If the enrollment is not completed within the allowed period, your next opportunity to change your coverage is during the next annual Open Enrollment or upon another qualified life event.
A Personal Enrollment form along with information regarding your insurance coverages while on a leave of absence will be sent to your home address.
Visit our Find a Form page to access the form you need.
Access the Benefit Resources (BRI) website to obtain the form you need to make changes to your pre-tax accounts.
What are the risks of canceling my coverage while on leave?
Any benefits or insurance policies that are canceled while on a leave of absence cannot be reinstated until you return to work. Canceling your coverages may alter your ability to participate in Open Enrollment. Also, if you cancel coverages while on leave prior to retirement, you cannot make retiree continuation elections on any canceled coverages.
Disclaimer: This list is meant to cover some of the most common risks. It does not cover all risks. One’s inability to predict an outcome is not grounds to reinstate coverage.
If you need to retire or separate employment, you will have no medical insurance to continue.
If you incur claims, they will not be paid by insurance.
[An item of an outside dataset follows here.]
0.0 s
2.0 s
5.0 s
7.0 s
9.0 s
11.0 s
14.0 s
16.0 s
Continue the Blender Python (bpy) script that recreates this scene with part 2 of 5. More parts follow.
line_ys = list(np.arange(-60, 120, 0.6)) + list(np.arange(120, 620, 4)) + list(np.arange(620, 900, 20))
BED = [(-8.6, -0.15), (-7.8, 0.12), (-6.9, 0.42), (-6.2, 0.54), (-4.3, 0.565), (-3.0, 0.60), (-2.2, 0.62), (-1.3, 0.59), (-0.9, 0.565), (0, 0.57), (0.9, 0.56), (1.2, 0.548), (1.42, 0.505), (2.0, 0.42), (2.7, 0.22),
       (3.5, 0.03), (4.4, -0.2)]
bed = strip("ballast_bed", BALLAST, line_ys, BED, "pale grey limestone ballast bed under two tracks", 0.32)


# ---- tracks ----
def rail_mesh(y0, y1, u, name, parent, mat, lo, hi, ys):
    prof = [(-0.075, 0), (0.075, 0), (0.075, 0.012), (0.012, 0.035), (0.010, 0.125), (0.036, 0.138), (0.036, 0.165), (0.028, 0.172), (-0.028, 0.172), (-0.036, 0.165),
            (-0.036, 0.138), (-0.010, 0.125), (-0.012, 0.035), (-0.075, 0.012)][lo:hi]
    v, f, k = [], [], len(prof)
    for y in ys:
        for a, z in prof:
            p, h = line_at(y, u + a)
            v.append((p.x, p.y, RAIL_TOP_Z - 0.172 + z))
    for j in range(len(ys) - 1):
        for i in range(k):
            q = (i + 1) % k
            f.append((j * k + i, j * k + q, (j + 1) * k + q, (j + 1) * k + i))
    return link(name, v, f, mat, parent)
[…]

If you return to employment, it will be put back in place at the level of coverage you had prior to cancellation.
If you need to change the level of coverage or waive coverage upon your return you will need to submit A Qualifying Status Change form and provide proof of the qualified life event that occurred while on the leave. The application and proof of life event must be submitted within 30 days of your return to work date.
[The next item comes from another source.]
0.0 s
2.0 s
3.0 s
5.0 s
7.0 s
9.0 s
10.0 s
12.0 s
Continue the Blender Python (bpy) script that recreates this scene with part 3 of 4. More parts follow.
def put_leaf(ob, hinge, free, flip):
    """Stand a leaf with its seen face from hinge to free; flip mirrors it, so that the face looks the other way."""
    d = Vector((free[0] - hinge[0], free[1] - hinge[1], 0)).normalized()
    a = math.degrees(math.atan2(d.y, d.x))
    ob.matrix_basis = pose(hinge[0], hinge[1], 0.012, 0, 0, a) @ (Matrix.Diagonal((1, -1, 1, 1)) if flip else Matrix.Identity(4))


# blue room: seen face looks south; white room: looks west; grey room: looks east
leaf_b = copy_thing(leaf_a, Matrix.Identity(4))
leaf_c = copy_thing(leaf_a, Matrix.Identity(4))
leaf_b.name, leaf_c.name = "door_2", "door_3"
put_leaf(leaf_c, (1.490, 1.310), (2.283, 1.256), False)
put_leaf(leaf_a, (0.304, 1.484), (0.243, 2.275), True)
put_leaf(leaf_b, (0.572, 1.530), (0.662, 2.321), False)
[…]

If you retire or separate, there is no continuation available.
Employee and Spouse Supplemental
If you retire, you lose the opportunity for the 20% paid up benefit for at least five years.
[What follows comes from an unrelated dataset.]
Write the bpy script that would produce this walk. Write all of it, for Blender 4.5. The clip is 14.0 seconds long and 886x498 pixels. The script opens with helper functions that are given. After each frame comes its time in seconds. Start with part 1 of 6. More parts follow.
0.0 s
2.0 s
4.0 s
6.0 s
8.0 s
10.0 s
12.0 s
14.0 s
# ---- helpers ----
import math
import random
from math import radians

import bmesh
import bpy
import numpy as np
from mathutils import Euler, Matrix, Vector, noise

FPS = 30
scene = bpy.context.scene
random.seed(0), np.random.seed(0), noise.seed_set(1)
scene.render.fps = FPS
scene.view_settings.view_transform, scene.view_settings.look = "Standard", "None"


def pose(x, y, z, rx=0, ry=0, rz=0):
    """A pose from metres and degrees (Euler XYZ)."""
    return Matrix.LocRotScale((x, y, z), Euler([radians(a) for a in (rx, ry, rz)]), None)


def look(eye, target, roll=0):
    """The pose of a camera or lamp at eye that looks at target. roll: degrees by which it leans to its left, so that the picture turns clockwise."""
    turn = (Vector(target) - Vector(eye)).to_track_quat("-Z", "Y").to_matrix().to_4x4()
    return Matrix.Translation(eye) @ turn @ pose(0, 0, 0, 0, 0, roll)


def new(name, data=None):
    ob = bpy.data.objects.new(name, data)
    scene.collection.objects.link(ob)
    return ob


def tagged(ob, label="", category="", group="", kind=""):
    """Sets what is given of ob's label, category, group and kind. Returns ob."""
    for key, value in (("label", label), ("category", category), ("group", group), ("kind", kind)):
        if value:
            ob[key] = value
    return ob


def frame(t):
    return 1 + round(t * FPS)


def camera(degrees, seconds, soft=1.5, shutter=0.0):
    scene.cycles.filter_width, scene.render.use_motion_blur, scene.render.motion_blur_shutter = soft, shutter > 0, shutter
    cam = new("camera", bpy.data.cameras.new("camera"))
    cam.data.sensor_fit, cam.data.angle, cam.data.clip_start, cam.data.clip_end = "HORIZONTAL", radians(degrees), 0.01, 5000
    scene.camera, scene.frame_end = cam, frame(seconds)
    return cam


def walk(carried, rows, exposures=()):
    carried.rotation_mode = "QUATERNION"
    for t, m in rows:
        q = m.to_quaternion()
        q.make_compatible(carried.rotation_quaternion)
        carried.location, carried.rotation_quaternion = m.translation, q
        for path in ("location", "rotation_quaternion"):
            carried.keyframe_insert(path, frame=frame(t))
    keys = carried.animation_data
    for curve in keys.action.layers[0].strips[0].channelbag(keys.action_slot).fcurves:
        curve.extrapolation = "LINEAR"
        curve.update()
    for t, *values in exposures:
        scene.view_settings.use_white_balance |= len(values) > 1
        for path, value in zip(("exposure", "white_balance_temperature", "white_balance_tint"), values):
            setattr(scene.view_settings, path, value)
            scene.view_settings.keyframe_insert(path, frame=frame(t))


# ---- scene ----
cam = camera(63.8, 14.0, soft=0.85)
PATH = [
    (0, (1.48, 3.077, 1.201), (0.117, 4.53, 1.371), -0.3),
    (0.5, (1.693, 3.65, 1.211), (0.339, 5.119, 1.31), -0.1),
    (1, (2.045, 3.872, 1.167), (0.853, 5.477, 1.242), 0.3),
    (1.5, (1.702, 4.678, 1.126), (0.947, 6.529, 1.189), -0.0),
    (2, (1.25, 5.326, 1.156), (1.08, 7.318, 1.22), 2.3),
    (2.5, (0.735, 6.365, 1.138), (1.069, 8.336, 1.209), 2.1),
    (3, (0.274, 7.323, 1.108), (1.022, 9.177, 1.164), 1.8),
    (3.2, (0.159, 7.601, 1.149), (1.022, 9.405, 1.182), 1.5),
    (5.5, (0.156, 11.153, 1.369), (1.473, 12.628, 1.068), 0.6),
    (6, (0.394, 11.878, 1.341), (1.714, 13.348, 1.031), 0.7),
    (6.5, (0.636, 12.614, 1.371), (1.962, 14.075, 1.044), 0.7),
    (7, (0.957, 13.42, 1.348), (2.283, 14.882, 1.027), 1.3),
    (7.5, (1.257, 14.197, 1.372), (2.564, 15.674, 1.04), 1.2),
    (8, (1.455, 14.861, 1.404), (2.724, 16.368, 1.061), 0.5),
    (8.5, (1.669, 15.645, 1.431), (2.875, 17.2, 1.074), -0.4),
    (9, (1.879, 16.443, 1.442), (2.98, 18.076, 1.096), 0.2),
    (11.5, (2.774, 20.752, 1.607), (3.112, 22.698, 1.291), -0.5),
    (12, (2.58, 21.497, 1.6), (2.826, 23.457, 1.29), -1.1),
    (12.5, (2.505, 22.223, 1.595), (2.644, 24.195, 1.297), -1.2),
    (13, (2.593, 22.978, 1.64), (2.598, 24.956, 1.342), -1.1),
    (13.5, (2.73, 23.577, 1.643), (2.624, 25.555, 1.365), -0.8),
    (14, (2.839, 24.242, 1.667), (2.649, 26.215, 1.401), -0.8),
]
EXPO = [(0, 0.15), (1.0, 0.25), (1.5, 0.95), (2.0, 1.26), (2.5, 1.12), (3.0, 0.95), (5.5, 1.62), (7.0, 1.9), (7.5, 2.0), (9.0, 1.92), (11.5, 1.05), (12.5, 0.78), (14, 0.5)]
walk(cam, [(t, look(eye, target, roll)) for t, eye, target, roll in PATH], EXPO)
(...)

Death claims will not be paid.
If you return from leave after one year, you must re-apply for coverage and provide evidence of insurability (complete a health history questionnaire). The request for coverage may be rejected/turned down.
Child Life
Death claims will not be paid.
If you retire or separate, you have no child life to continue.
Coverage will not be reinstated if you do not return from leave within one year; your next opportunity to enroll will be during Open Enrollment.
Accidental Death and Dismemberment – Employee and Spouse
Death claims will not be paid.
If you do not return from leave within one year, an Optional Application will need to be submitted for coverage to be restarted.
If in claim status, that claim will continue, but no new claims will be eligible for coverage.
If you return from leave after one year, you need to re-apply for coverage with evidence of insurability (complete a health history questionnaire). The request for coverage can be rejected/turned down.
Long Term Disability (LTD)
If coverage is canceled, no LTD claims will be paid.
If there is any lapse in coverage, the two-year pre-existing condition limitation will start over.
Coverage will not be reinstated if you do not return from leave within one year; your next opportunity to enroll will be during Open Enrollment.
If the account is canceled, you may not submit claims for reimbursement after the cancelation date.
If you return within the calendar year, you must reapply for this benefit by submitting the Change in Participation form within 30-days of your return date. You are not eligible for reimbursement of claims prior to the return date.
If canceled, you will not be eligible for the IRS $500 carry-over (MDEA accounts must be fully funded in order to be eligible for the carry-over).